* Information provided *

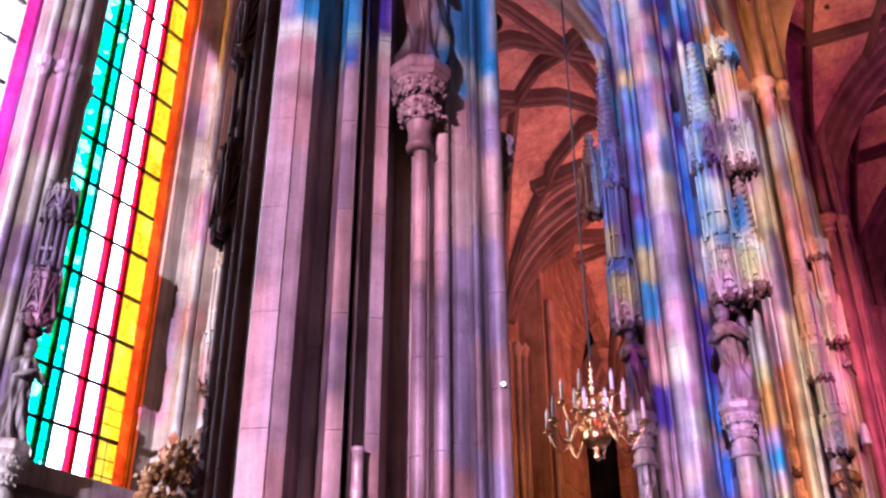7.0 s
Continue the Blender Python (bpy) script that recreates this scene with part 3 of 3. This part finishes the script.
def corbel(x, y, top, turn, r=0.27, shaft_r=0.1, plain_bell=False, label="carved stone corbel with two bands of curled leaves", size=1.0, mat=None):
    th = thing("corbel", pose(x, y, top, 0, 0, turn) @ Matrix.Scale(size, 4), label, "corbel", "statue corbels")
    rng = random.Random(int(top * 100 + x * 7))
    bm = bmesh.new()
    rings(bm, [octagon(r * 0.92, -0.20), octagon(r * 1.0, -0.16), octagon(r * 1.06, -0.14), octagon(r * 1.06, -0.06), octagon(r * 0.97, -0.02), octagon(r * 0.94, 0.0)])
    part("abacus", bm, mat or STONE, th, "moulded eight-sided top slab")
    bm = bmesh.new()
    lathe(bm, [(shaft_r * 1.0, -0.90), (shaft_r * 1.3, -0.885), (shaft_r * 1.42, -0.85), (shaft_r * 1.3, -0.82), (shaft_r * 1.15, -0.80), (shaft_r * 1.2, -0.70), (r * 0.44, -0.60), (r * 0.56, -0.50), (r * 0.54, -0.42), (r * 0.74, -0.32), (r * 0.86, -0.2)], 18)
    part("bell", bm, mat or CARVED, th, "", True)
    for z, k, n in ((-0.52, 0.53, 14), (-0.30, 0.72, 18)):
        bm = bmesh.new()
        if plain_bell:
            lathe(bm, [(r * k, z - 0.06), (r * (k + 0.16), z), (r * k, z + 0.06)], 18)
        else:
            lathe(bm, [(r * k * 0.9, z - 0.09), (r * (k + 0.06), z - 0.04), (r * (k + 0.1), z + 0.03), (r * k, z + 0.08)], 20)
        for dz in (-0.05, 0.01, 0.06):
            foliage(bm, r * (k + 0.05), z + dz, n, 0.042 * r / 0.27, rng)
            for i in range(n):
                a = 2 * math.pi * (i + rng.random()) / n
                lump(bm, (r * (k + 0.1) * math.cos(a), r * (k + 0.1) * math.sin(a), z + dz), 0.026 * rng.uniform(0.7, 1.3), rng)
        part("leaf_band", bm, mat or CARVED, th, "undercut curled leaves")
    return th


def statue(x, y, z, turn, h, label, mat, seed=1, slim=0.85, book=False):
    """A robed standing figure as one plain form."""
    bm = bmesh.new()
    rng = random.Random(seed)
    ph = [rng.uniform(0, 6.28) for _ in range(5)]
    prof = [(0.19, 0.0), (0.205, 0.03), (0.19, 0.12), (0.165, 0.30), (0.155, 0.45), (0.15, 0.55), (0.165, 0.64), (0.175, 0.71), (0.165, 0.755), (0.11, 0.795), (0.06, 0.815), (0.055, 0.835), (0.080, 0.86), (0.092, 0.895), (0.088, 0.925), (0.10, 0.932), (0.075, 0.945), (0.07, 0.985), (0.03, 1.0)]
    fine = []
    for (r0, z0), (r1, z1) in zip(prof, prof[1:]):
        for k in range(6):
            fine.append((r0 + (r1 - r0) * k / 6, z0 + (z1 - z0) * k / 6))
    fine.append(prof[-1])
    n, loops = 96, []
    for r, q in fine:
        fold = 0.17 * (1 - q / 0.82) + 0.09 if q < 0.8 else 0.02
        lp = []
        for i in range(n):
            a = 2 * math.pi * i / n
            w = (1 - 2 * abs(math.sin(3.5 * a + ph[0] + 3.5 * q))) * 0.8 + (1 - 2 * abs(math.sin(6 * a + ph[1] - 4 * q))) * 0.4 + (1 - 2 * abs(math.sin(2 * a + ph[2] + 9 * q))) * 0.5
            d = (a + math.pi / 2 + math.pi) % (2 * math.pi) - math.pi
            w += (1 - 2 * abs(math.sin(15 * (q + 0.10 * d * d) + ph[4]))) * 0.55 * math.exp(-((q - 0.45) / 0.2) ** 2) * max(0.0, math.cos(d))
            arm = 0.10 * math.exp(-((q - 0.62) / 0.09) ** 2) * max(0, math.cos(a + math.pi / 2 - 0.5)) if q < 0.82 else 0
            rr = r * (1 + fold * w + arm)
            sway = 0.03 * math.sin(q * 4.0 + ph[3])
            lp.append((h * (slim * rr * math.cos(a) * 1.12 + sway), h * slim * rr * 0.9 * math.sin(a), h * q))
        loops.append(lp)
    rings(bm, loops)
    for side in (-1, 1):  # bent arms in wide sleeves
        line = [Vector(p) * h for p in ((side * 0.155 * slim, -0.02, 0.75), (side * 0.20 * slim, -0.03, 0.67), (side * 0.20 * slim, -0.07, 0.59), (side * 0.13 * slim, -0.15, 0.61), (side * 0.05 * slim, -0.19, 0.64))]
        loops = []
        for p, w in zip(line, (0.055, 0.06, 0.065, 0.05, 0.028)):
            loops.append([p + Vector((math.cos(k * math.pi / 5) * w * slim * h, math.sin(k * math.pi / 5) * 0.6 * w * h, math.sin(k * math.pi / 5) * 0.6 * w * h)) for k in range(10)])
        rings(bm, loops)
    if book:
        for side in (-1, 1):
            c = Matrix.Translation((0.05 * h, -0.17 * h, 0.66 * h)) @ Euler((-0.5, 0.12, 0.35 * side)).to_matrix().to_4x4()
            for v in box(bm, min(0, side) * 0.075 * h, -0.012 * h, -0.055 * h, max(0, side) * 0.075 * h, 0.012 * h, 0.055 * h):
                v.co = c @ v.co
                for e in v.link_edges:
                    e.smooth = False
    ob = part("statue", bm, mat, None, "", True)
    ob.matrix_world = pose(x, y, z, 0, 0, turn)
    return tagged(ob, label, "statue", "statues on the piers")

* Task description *
Restate the full listing verbatim and drop every picture.

* Task result *
7.0 s
Continue the Blender Python (bpy) script that recreates this scene with part 3 of 3. This part finishes the script.
def corbel(x, y, top, turn, r=0.27, shaft_r=0.1, plain_bell=False, label="carved stone corbel with two bands of curled leaves", size=1.0, mat=None):
    th = thing("corbel", pose(x, y, top, 0, 0, turn) @ Matrix.Scale(size, 4), label, "corbel", "statue corbels")
    rng = random.Random(int(top * 100 + x * 7))
    bm = bmesh.new()
    rings(bm, [octagon(r * 0.92, -0.20), octagon(r * 1.0, -0.16), octagon(r * 1.06, -0.14), octagon(r * 1.06, -0.06), octagon(r * 0.97, -0.02), octagon(r * 0.94, 0.0)])
    part("abacus", bm, mat or STONE, th, "moulded eight-sided top slab")
    bm = bmesh.new()
    lathe(bm, [(shaft_r * 1.0, -0.90), (shaft_r * 1.3, -0.885), (shaft_r * 1.42, -0.85), (shaft_r * 1.3, -0.82), (shaft_r * 1.15, -0.80), (shaft_r * 1.2, -0.70), (r * 0.44, -0.60), (r * 0.56, -0.50), (r * 0.54, -0.42), (r * 0.74, -0.32), (r * 0.86, -0.2)], 18)
    part("bell", bm, mat or CARVED, th, "", True)
    for z, k, n in ((-0.52, 0.53, 14), (-0.30, 0.72, 18)):
        bm = bmesh.new()
        if plain_bell:
            lathe(bm, [(r * k, z - 0.06), (r * (k + 0.16), z), (r * k, z + 0.06)], 18)
        else:
            lathe(bm, [(r * k * 0.9, z - 0.09), (r * (k + 0.06), z - 0.04), (r * (k + 0.1), z + 0.03), (r * k, z + 0.08)], 20)
        for dz in (-0.05, 0.01, 0.06):
            foliage(bm, r * (k + 0.05), z + dz, n, 0.042 * r / 0.27, rng)
            for i in range(n):
                a = 2 * math.pi * (i + rng.random()) / n
                lump(bm, (r * (k + 0.1) * math.cos(a), r * (k + 0.1) * math.sin(a), z + dz), 0.026 * rng.uniform(0.7, 1.3), rng)
        part("leaf_band", bm, mat or CARVED, th, "undercut curled leaves")
    return th


def statue(x, y, z, turn, h, label, mat, seed=1, slim=0.85, book=False):
    """A robed standing figure as one plain form."""
    bm = bmesh.new()
    rng = random.Random(seed)
    ph = [rng.uniform(0, 6.28) for _ in range(5)]
    prof = [(0.19, 0.0), (0.205, 0.03), (0.19, 0.12), (0.165, 0.30), (0.155, 0.45), (0.15, 0.55), (0.165, 0.64), (0.175, 0.71), (0.165, 0.755), (0.11, 0.795), (0.06, 0.815), (0.055, 0.835), (0.080, 0.86), (0.092, 0.895), (0.088, 0.925), (0.10, 0.932), (0.075, 0.945), (0.07, 0.985), (0.03, 1.0)]
    fine = []
    for (r0, z0), (r1, z1) in zip(prof, prof[1:]):
        for k in range(6):
            fine.append((r0 + (r1 - r0) * k / 6, z0 + (z1 - z0) * k / 6))
    fine.append(prof[-1])
    n, loops = 96, []
    for r, q in fine:
        fold = 0.17 * (1 - q / 0.82) + 0.09 if q < 0.8 else 0.02
        lp = []
        for i in range(n):
            a = 2 * math.pi * i / n
            w = (1 - 2 * abs(math.sin(3.5 * a + ph[0] + 3.5 * q))) * 0.8 + (1 - 2 * abs(math.sin(6 * a + ph[1] - 4 * q))) * 0.4 + (1 - 2 * abs(math.sin(2 * a + ph[2] + 9 * q))) * 0.5
            d = (a + math.pi / 2 + math.pi) % (2 * math.pi) - math.pi
            w += (1 - 2 * abs(math.sin(15 * (q + 0.10 * d * d) + ph[4]))) * 0.55 * math.exp(-((q - 0.45) / 0.2) ** 2) * max(0.0, math.cos(d))
            arm = 0.10 * math.exp(-((q - 0.62) / 0.09) ** 2) * max(0, math.cos(a + math.pi / 2 - 0.5)) if q < 0.82 else 0
            rr = r * (1 + fold * w + arm)
            sway = 0.03 * math.sin(q * 4.0 + ph[3])
            lp.append((h * (slim * rr * math.cos(a) * 1.12 + sway), h * slim * rr * 0.9 * math.sin(a), h * q))
        loops.append(lp)
    rings(bm, loops)
    for side in (-1, 1):  # bent arms in wide sleeves
        line = [Vector(p) * h for p in ((side * 0.155 * slim, -0.02, 0.75), (side * 0.20 * slim, -0.03, 0.67), (side * 0.20 * slim, -0.07, 0.59), (side * 0.13 * slim, -0.15, 0.61), (side * 0.05 * slim, -0.19, 0.64))]
        loops = []
        for p, w in zip(line, (0.055, 0.06, 0.065, 0.05, 0.028)):
            loops.append([p + Vector((math.cos(k * math.pi / 5) * w * slim * h, math.sin(k * math.pi / 5) * 0.6 * w * h, math.sin(k * math.pi / 5) * 0.6 * w * h)) for k in range(10)])
        rings(bm, loops)
    if book:
        for side in (-1, 1):
            c = Matrix.Translation((0.05 * h, -0.17 * h, 0.66 * h)) @ Euler((-0.5, 0.12, 0.35 * side)).to_matrix().to_4x4()
            for v in box(bm, min(0, side) * 0.075 * h, -0.012 * h, -0.055 * h, max(0, side) * 0.075 * h, 0.012 * h, 0.055 * h):
                v.co = c @ v.co
                for e in v.link_edges:
                    e.smooth = False
    ob = part("statue", bm, mat, None, "", True)
    ob.matrix_world = pose(x, y, z, 0, 0, turn)
    return tagged(ob, label, "statue", "statues on the piers")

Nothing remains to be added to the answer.